Predicting AI energy demands in seconds

Researchers from MIT and the MIT-IBM Watson AI Lab have developed a breakthrough tool called EnergAIzer. This framework predicts the power consumption of AI workloads on processors and accelerators in seconds, replacing traditional simulations that often take hours or days. By providing rapid, accurate energy forecasts, EnergAIzer allows developers and data center operators to optimize resource allocation and assess environmental impacts before a single model is deployed.

Traditional energy estimation for artificial intelligence is a slow and grueling process. Data center operators often wait hours or even days for simulations to finish before they can understand the energy footprint of a specific workload. These legacy methods rely on the step-by-step emulation of individual GPU modules, which creates a massive bottleneck in the development cycle. As AI models grow in complexity, this delay becomes untenable for companies trying to maintain a competitive edge. 

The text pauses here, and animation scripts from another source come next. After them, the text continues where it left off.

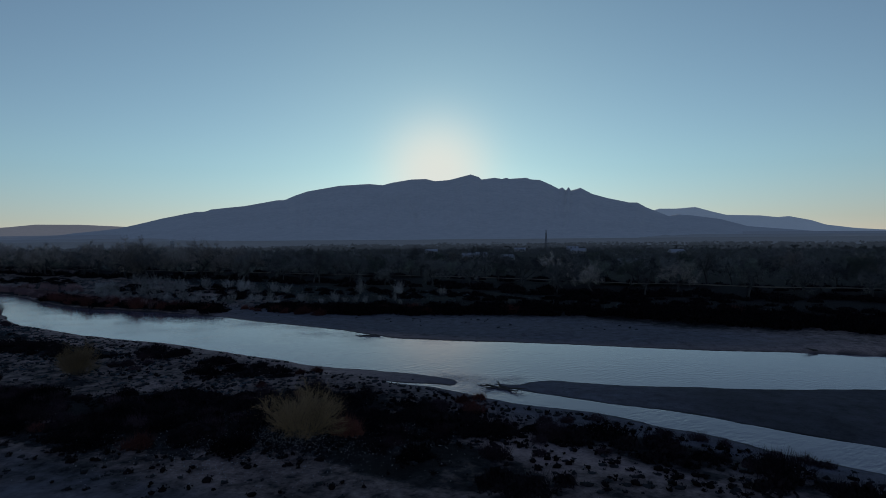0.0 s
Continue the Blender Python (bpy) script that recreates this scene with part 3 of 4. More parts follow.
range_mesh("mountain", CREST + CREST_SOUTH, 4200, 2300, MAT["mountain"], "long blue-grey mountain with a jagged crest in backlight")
# nested slopes whose tone and glow step the painted haze downward
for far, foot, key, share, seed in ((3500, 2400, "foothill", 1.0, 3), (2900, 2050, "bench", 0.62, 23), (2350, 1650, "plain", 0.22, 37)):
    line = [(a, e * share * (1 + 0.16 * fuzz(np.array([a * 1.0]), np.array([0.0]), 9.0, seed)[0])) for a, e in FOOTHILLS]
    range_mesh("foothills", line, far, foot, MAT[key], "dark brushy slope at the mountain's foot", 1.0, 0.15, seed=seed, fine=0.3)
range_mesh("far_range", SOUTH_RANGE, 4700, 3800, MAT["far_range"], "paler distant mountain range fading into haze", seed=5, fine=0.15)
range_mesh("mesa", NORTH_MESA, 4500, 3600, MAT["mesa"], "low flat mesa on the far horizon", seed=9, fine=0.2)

# ---- plants: a few built meshes of each kind, set out over the plan ----
rng = np.random.default_rng(7)


def unit(v):
    return v / np.maximum(np.linalg.norm(v, axis=-1, keepdims=True), 1e-9)


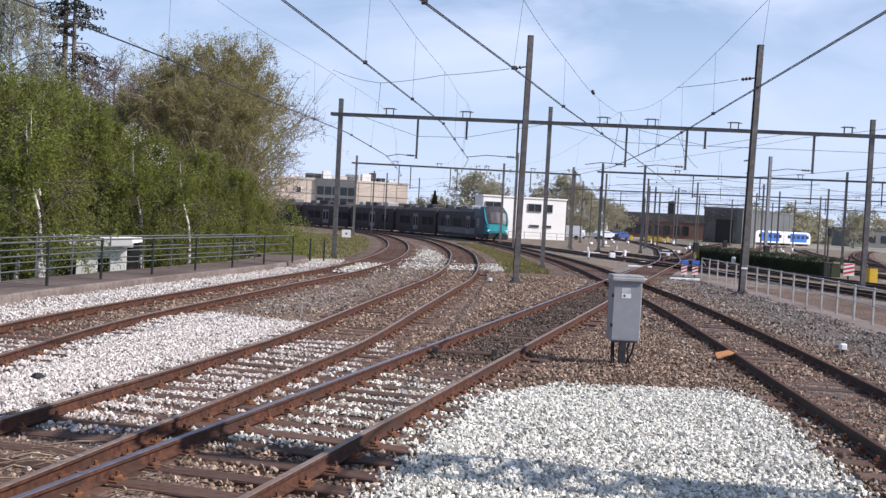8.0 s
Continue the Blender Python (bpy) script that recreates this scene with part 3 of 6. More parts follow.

Researchers from MIT and the MIT-IBM Watson AI Lab addressed this friction by creating EnergAIzer. Instead of calculating every micro-operation within the hardware, it identifies high-level software behaviors to generate reliable power estimates. The result is a dramatic shift from days of waiting to results delivered in seconds. This speed allows algorithm developers to iterate faster, testing different model architectures for energy efficiency without stalling their workflows. 

Accuracy remains the primary hurdle for any rapid estimation tool. If a model is fast but incorrect, it offers no value to engineers managing tight energy budgets. EnergAIzer maintains a high degree of precision across several industry-standard hardware architectures used in modern data centers. During validation, the tool achieved an 8 percent error rate on NVIDIA Ampere GPUs.